Pero tiene una fe que mueve montañas, tanto que está convencido que no puede hacer nada mejor que colocar a Cristo Eucaristía vivo en medio de su pequeño pueblo y hacer un llamamiento a los vecinos: “venid a adorar a vuestro Dios”. Parece ser que lo tiene complicadísimo. Un pueblo de cinco mil habitantes y además dos capillas. Sus padres viejitos. ¿No tiene bastante con eso? ¿No está suficientemente justificado? ¿Se le puede pedir más?
Nadie se lo ha pedido. Es él quien ha comprendido que no podía regalar nada mejor a sus fieles que la presencia perpetua de Jesús en la custodia invitando a la adoración. Peliagudo lo tenía, pero mira por donde cuando un cura tiene fe todo se hace simple. ¿Qué faltan horas? Pues las cubre el padrecito. ¿Y si son por la noche, en la madrugada? Sin problemas: un lugarcito con cama junto al Señor y siempre disponible.

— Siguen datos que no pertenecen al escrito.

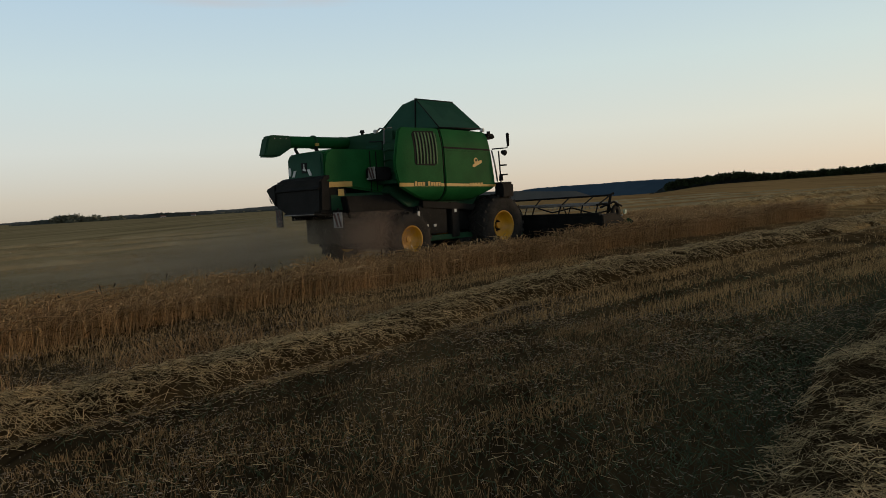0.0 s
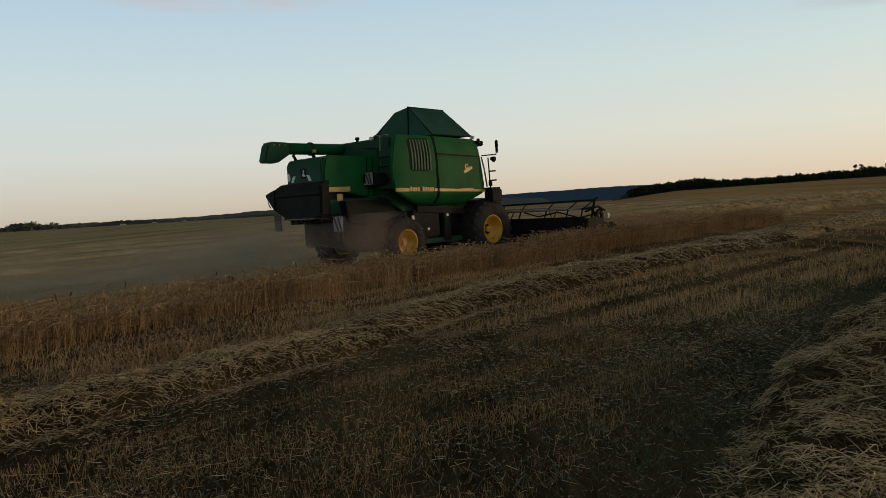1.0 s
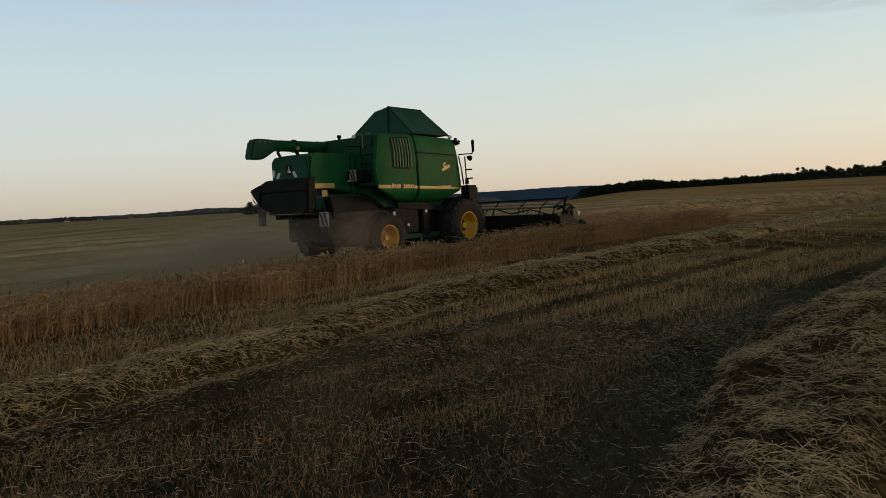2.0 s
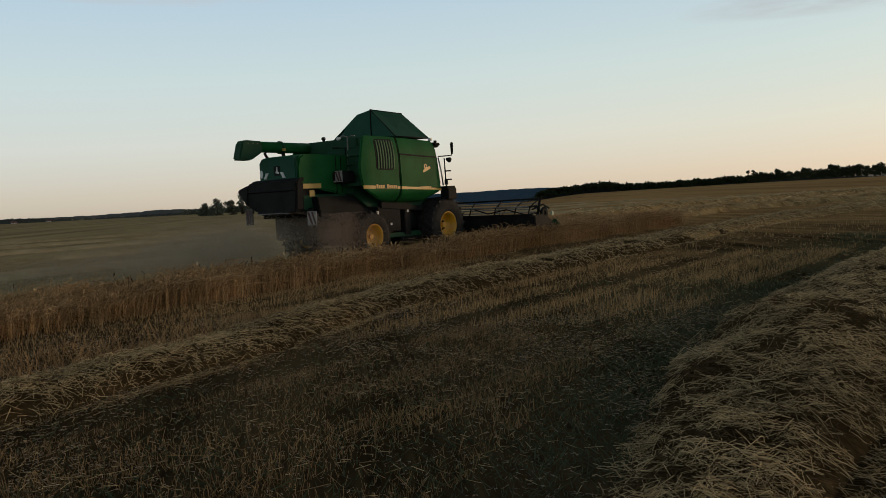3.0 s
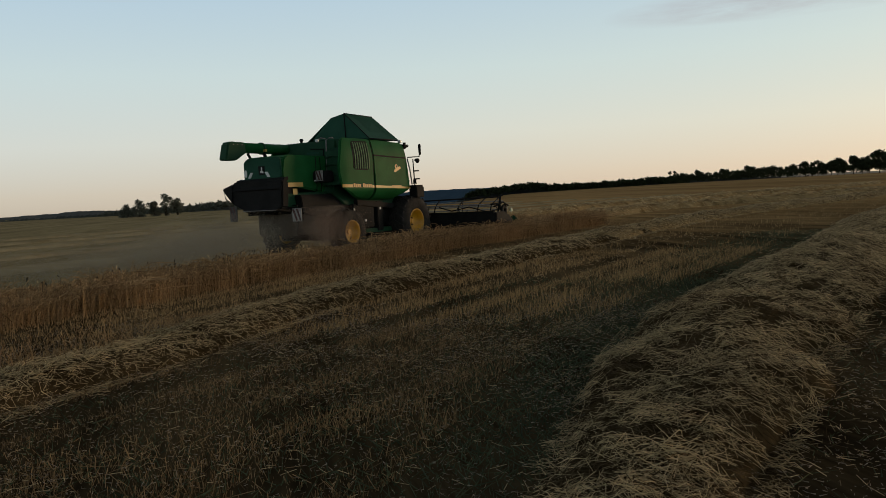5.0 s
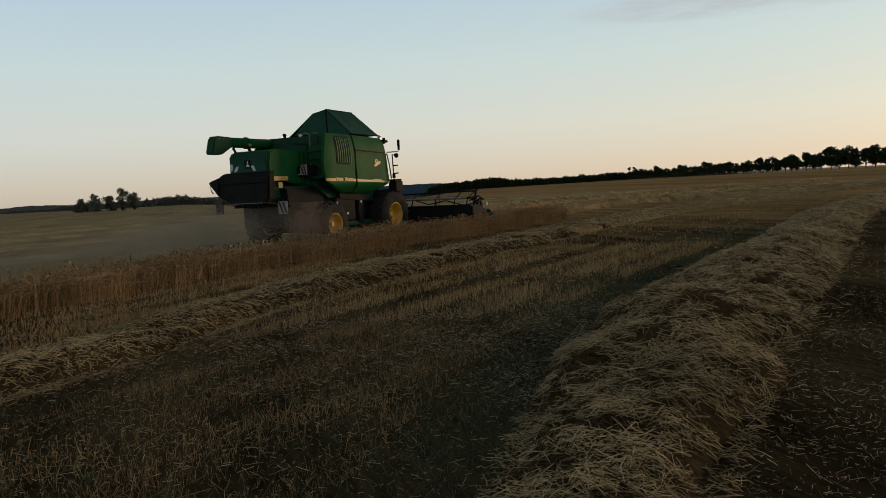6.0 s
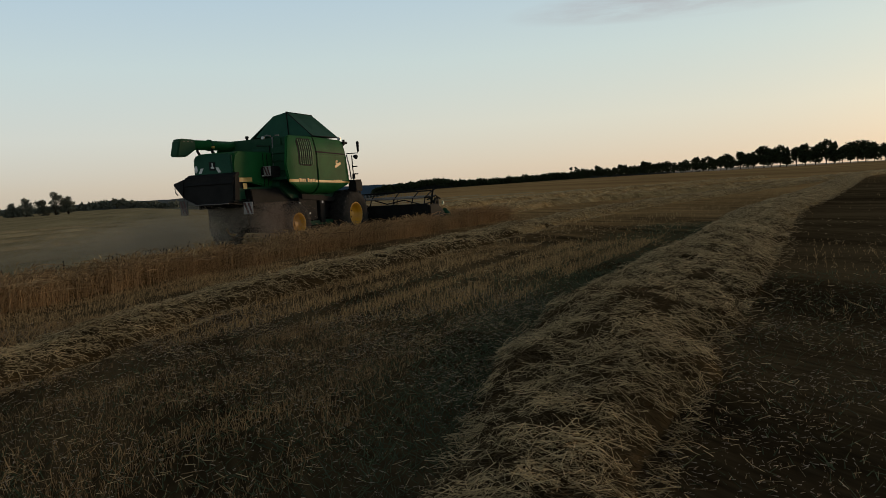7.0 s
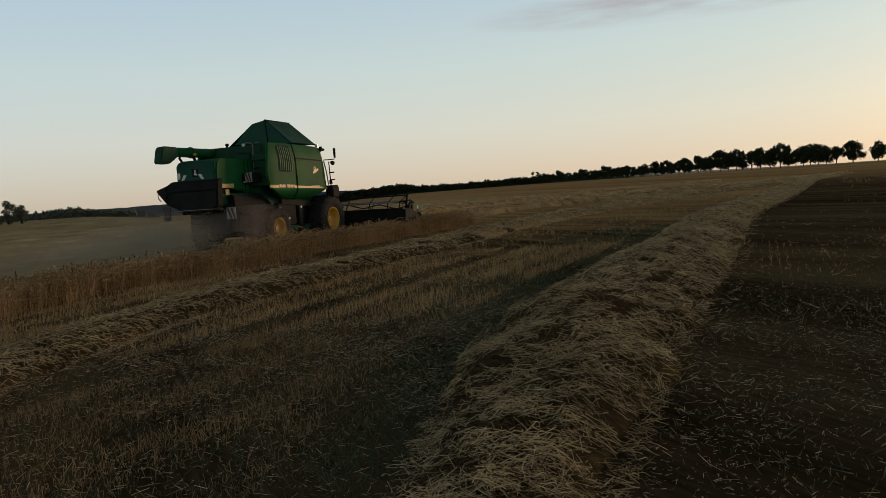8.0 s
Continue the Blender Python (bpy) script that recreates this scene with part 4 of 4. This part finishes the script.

¿Cuántos no llamarán loco al buen cura? Hasta casi que me imagino a algún compañero sonriendo ante la última chaladura de ese pringadillo al que no se le ha ocurrido otra cosa que montar un camastro al lado del Santísimo.
Yo me quito el sombrero antes este hermano. Como me descubro igualmente antes esos curas de pueblitos que mantienen la fe de su gente dando la vida entera por Cristo, por ese anciano que casi arrastrándose pasa horas de confesionario, por el chavalillo recién ordenado siempre disponible. Benditos curas de segunda o tercera fila, con tanta fe y con tanto amor a Cristo que hasta son capaces de acostarse en un camastro cada noche con un ojo abierto por si se hace necesario velar junto al Señor.
Vosotros sois ejemplo para el pueblo de Dios y un estímulo para los compañeros. Un día Dios Padre os invitará a entrar en su gloria donde encontraréis el mejor descanso y los ángeles proclamarán vuestro triunfo de amor a Dios.